** Goal of the exercise **
Identify each line below containing the string "exposures" and copy it.

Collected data
────────────────

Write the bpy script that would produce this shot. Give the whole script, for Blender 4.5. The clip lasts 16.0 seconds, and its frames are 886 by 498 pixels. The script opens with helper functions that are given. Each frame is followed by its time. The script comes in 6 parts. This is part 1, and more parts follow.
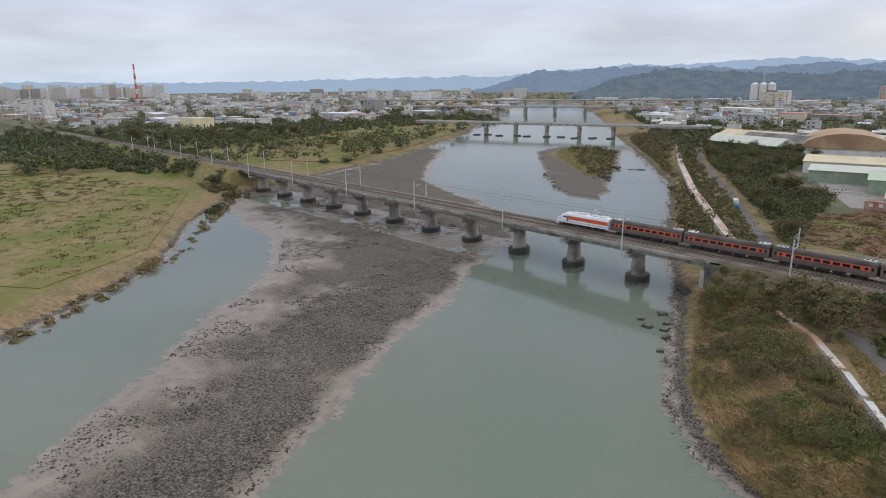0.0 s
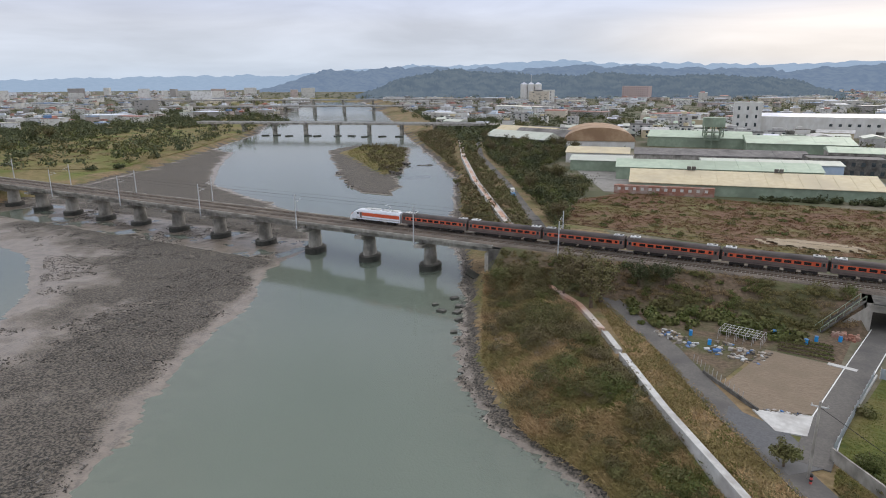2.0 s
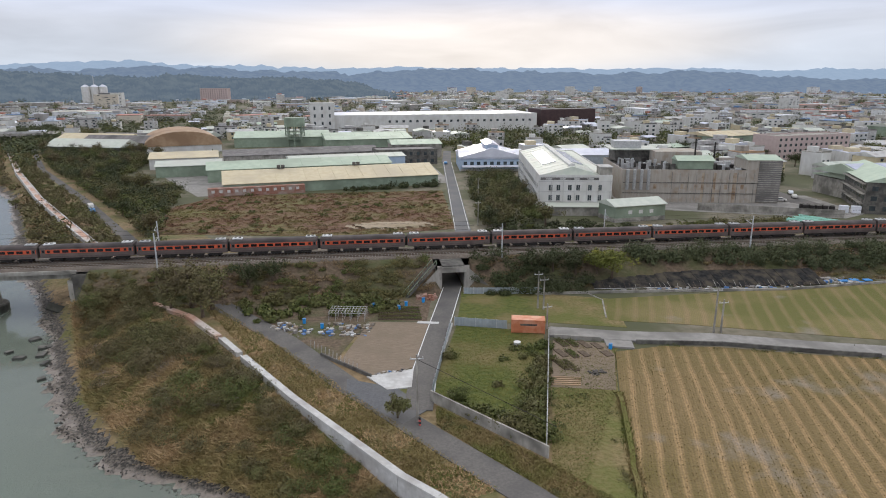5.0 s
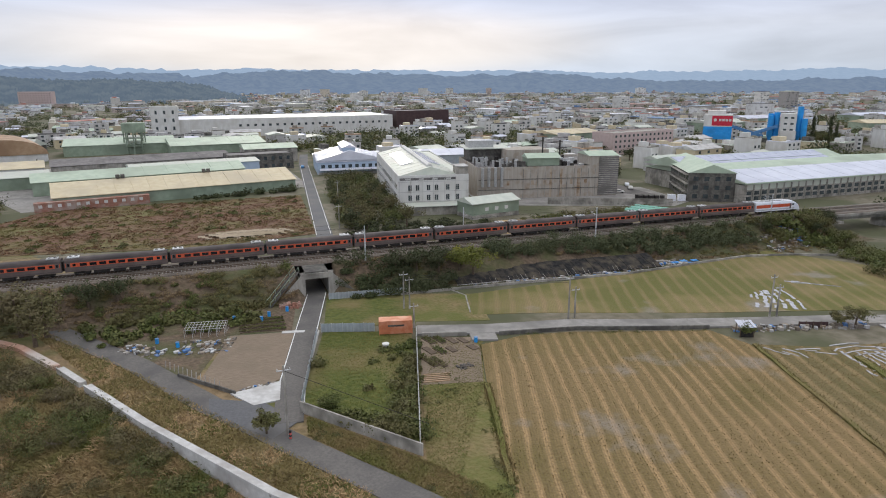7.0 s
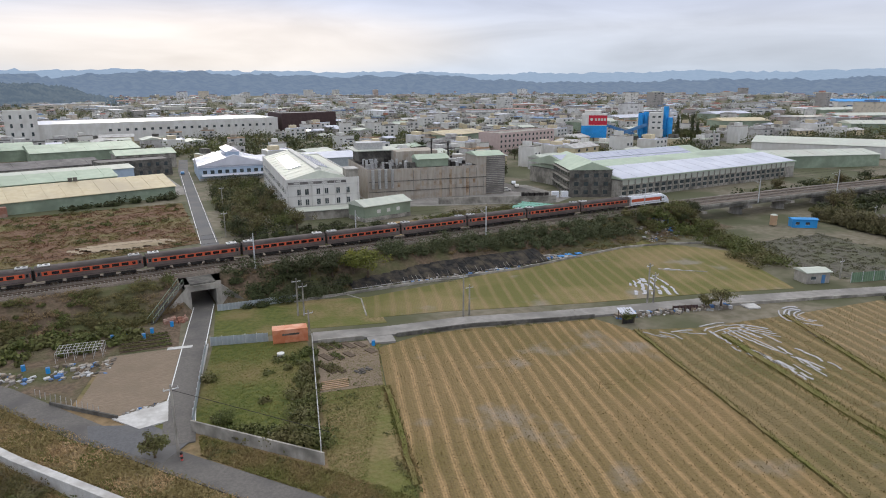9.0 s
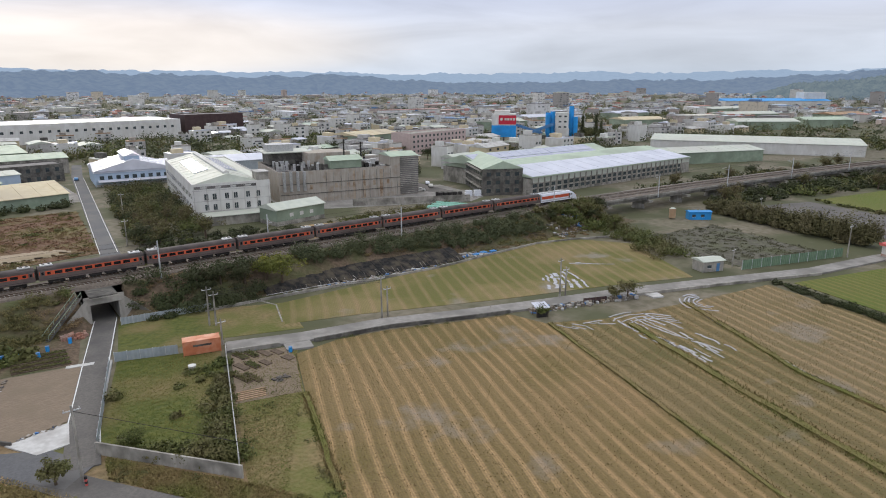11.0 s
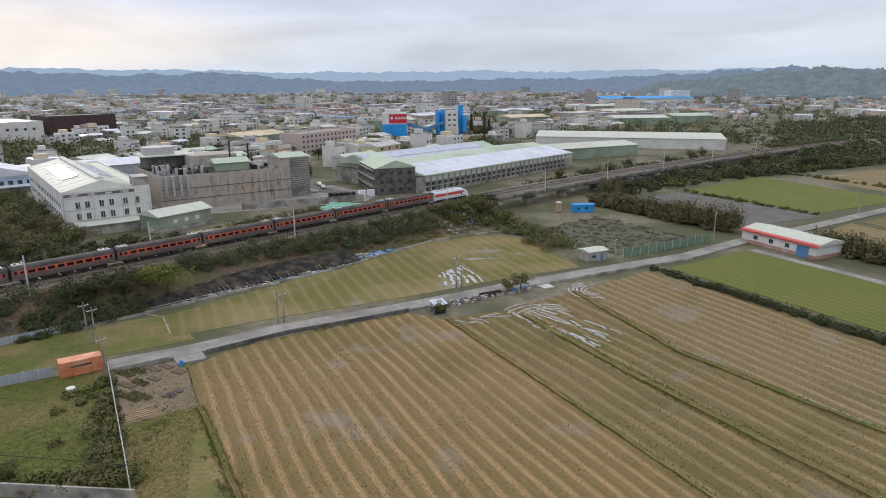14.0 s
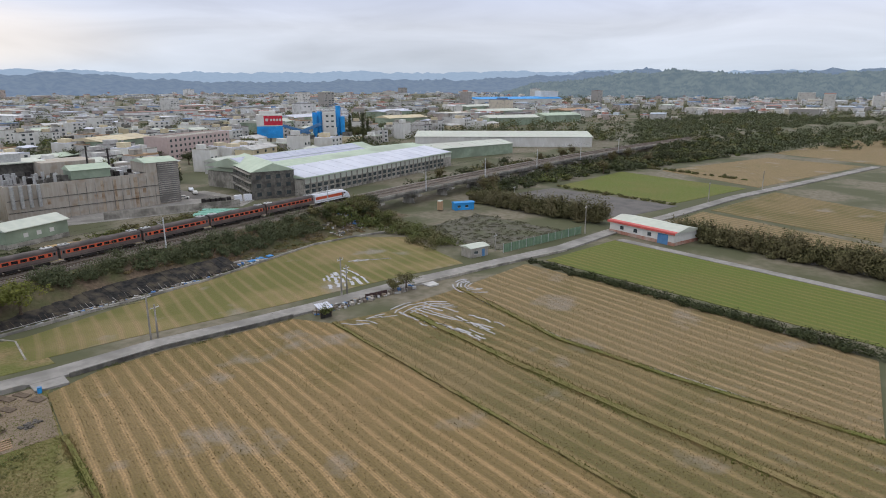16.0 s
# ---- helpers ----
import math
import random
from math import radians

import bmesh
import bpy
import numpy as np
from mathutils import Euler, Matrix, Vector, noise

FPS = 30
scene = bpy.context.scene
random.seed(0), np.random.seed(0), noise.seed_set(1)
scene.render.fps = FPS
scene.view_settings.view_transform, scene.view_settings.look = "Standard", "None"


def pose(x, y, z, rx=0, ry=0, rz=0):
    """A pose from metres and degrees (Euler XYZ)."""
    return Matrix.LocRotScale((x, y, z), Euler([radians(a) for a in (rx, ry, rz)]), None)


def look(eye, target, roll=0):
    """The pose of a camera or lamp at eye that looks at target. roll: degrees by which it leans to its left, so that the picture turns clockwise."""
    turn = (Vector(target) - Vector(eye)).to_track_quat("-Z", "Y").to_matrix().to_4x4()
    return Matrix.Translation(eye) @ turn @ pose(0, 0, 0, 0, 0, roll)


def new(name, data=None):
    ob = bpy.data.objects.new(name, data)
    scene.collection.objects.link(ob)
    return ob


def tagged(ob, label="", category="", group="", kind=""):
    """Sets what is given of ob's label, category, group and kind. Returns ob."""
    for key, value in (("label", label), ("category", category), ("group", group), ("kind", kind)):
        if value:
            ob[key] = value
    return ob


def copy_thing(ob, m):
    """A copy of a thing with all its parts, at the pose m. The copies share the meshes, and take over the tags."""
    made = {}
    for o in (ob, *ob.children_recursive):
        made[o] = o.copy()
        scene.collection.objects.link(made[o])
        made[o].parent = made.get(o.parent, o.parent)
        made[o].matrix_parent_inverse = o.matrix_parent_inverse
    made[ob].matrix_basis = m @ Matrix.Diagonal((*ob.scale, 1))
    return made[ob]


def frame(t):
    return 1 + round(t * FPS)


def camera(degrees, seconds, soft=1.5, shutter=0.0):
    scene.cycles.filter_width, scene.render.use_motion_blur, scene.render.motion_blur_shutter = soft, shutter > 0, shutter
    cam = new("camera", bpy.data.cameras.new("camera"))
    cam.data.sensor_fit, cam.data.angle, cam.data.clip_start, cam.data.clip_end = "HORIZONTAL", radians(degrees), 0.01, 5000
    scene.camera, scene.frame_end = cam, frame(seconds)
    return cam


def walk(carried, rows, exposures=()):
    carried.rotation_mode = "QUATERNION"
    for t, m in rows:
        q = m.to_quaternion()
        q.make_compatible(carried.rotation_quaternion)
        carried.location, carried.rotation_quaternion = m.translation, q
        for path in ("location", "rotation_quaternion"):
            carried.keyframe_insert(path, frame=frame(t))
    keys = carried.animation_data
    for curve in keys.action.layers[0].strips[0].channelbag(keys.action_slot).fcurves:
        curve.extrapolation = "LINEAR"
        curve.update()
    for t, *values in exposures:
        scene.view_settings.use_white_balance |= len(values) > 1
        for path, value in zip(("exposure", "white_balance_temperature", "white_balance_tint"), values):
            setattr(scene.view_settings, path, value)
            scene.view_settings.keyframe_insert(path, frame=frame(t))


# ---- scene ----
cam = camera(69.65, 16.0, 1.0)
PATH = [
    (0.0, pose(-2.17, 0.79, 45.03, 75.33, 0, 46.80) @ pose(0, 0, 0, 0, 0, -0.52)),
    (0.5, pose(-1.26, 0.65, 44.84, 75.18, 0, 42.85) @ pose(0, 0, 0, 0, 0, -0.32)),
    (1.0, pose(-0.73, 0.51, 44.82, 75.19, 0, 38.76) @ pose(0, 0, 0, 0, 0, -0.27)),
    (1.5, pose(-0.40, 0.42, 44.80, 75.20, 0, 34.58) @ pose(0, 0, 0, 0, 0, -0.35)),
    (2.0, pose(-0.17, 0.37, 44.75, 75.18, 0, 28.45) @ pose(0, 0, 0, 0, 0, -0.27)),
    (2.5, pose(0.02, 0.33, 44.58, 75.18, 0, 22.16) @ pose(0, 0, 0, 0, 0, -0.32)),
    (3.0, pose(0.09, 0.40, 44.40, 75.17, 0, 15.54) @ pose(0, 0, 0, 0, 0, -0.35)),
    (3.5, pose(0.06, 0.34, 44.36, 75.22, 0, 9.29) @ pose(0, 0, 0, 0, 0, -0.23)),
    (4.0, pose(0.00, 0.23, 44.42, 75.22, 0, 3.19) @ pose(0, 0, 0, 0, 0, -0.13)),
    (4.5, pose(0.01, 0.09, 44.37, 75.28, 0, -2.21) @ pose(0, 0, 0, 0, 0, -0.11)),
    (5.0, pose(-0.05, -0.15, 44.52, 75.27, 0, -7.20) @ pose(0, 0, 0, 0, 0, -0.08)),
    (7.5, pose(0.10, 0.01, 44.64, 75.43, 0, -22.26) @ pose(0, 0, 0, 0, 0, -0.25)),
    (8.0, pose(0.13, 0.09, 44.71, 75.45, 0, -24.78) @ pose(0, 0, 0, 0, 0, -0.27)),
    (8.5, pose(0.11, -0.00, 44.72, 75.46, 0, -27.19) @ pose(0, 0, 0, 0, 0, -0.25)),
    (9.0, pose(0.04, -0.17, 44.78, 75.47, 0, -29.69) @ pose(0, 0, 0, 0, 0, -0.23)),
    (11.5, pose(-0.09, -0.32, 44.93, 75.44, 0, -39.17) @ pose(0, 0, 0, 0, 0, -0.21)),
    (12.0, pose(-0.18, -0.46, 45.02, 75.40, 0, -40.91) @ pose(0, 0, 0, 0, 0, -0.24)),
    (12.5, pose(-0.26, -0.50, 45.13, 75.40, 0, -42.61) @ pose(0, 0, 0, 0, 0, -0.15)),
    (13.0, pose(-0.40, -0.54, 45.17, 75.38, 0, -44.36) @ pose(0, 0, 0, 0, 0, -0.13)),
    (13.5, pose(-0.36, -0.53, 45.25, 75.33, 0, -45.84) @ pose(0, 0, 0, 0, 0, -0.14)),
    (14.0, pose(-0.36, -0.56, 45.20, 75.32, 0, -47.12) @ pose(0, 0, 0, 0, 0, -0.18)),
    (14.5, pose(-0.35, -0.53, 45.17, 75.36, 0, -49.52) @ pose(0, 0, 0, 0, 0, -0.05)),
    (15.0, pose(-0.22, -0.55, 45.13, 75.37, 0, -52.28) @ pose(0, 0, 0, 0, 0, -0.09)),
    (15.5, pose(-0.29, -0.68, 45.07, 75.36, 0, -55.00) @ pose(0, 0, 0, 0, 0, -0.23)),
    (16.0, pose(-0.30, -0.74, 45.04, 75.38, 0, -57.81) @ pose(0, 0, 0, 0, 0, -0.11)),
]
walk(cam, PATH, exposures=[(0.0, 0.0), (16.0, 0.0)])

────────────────

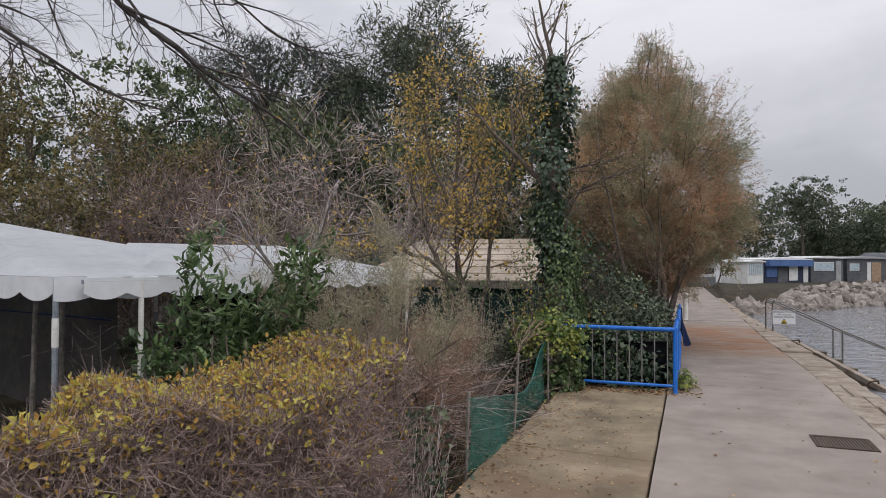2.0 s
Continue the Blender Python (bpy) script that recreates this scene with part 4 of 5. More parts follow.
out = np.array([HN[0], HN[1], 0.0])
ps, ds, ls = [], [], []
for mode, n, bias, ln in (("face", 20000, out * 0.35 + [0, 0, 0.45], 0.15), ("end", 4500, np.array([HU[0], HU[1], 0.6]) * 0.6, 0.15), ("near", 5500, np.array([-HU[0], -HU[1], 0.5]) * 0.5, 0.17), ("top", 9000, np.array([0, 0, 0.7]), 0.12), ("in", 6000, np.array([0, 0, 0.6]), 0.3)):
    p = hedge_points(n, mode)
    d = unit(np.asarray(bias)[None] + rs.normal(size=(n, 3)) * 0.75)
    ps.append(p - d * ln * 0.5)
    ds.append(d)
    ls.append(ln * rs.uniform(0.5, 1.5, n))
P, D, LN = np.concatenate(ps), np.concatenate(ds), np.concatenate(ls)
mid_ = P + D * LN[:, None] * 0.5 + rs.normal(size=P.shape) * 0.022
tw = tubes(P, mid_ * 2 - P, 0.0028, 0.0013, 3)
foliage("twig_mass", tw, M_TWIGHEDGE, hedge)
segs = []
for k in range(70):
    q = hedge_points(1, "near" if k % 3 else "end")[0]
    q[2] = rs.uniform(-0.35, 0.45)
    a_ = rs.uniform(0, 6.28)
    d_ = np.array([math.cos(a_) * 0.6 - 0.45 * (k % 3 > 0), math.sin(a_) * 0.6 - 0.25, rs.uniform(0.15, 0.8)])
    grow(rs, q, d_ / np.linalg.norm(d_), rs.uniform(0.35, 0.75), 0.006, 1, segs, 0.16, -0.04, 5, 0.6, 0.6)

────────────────

** Final answer **
def walk(carried, rows, exposures=()):
    for t, *values in exposures:
walk(cam, PATH, exposures=[(0.0, 0.0), (16.0, 0.0)])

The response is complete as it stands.